Genç Kalemler: Feminizm

Gençlik - Eğitim
8 Ekim 2019 Salı

Damla Meşulam

 

Feminizm denildiğinde aklınıza ne geliyor? 20. yüzyılın başlarında oy hakkına sahip olabilmek için yürüyüş yapan kadınlar mı? Yoksa ellerinde meşaleler olan kızgın bir kadın topluluğu mu? Günümüzde feminizm denildiğinde akla pek çok farklı şey geliyor. Bazıları için feminizm gurur verici bir tanımken, bazıları bu tanımı duyunca panikle yutkunuyor. Bazıları bu sekiz harfli kelimeyi sonuna kadar benimsemişken diğerleri feminizm kelimesini kullanmaktan çekiniyor.

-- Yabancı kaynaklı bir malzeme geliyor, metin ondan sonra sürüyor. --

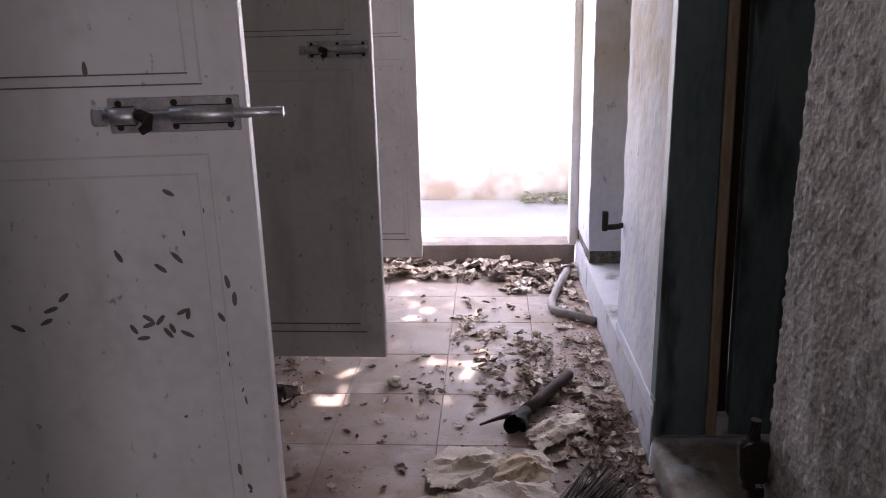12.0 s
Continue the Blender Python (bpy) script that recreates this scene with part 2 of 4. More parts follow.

Peki, aynı kelimenin insanlarda bu kadar çok farklı anlam uyandırması mümkün mü? Feminizm, özünde kadın ve erkeklere sosyal, ekonomik ve politik olarak eşit haklar vermeyi savunan bir akımdır. Peki, toplumsal cinsiyet eşitliğini savunan bir akım nasıl bu kadar göz korkutucu hale geldi? Bunda feminizm tanımında ‘feminen’ kelimesinin geçmesi ve erkekleri kapsamıyor gibi görünmesi rol oynuyor olabilir mi? İlk başta kadın-erkek eşitliğini hedeflemiş bir akım olan feminizm, günümüzde amacından sapmış olmakla eleştiriliyor. Günümüzdeki bazı radikal feministler eşitliği savunmaktan çıkıp kadın üstünlüğünü ileri sürerek birçok insanın feminizmden soğumasına sebep oluyor. Toplumumuzun bu radikal feministlere vermiş olduğu isim ‘feminazi’. Feminaziler yani radikal feministler feminizmin asıl hedefi olan eşitlikten saparak kadın egemen bir dünya hayal eden kişiler. İşte feminizm ve feminazizm arasındaki ince çizgi, birinin cinsiyet eşitliğini savunan bir ideolojiyken, ötekinin ise bu ideolojiyi çarpıtarak kadın üstünlüğünü ileri sürmesi olmasından geçiyor. Yüzyıllardır var olan erkek egemenliğine son vermek ve kadın-erkek eşitliğini sağlamak isteyen feministler eşitliği unutarak kadın üstünlüğünü kabul ettirmeye çalışınca feminizm asıl amacını yitirmiş oluyor. Çünkü bir cinsiyetin diğer cinsiyete göre üstün olduğunu ileri sürmek eşitlikten uzaklaşmak demek oluyor. Feministler kadın-erkek eşitliğini isterken fanatik feministler kadınların daha üstün olduğunu ileri sürerek erkeklerin daha değersiz hissetmesine sebep oluyor. Radikal feministler tarafından misillemeye maruz kalan erkekler de feminizmi desteklemekten çekiniyor. Böylelikle iki cinsiyeti birbirine yaklaştırmaya çalışan bu akım da amacına ulaşamıyor, kadın ve erkekler tam tersine ayrı kutuplara itiliyor. Kadın-erkek eşitliğini sağlaması gereken yerde bir cinsiyetin üstünlüğünü öne süre feminizm erkek destekçilerini kaybediyor. Fakat her iki cinsiyetten de destek alması gereken feminizm bir cinsiyeti dışlayınca kendi öz fikrine ters düşmüş oluyor.

Özellikle ırk, din ve cinsiyete bakmaksızın tüm insanların eşit kabul edilmeye çalışıldığı 21. yüzyılda bir grubun diğer gruba göre üstün olduğunu iddia etmesi eşitlik kavramına tamamıyla ters düşüyor. Feminizmin yalnızca kadınlar için olduğunu söyleyen radikal feministler de feminizmi herkes tarafından benimsenen bir akım olmaktan uzaklaştırıyor. Toplumsal cinsiyet eşitliğini savunan bir akım neden her iki cinsiyetten de destekçiye sahip olmasın ki? Eğer bir cinsiyet dışlanırsa, o zaman feminizm amacına ulaşmamış olur çünkü cinsiyet eşitliği sağlanmamıştır. Feminizm demek kadınların daha üstün olması değildir. Feminizm demek sadece kadınların feminist olması demek de değildir. Feminizm, toplumsal cinsiyet eşitliği demektir. Kadın ve erkekleri birbirine düşürmek yerine her iki cinsiyet için de eşitlik savunulur ve her iki cinsiyet de feminizm akımını desteklerse ancak o zaman toplumsal cinsiyet eşitliği sağlanmış olur.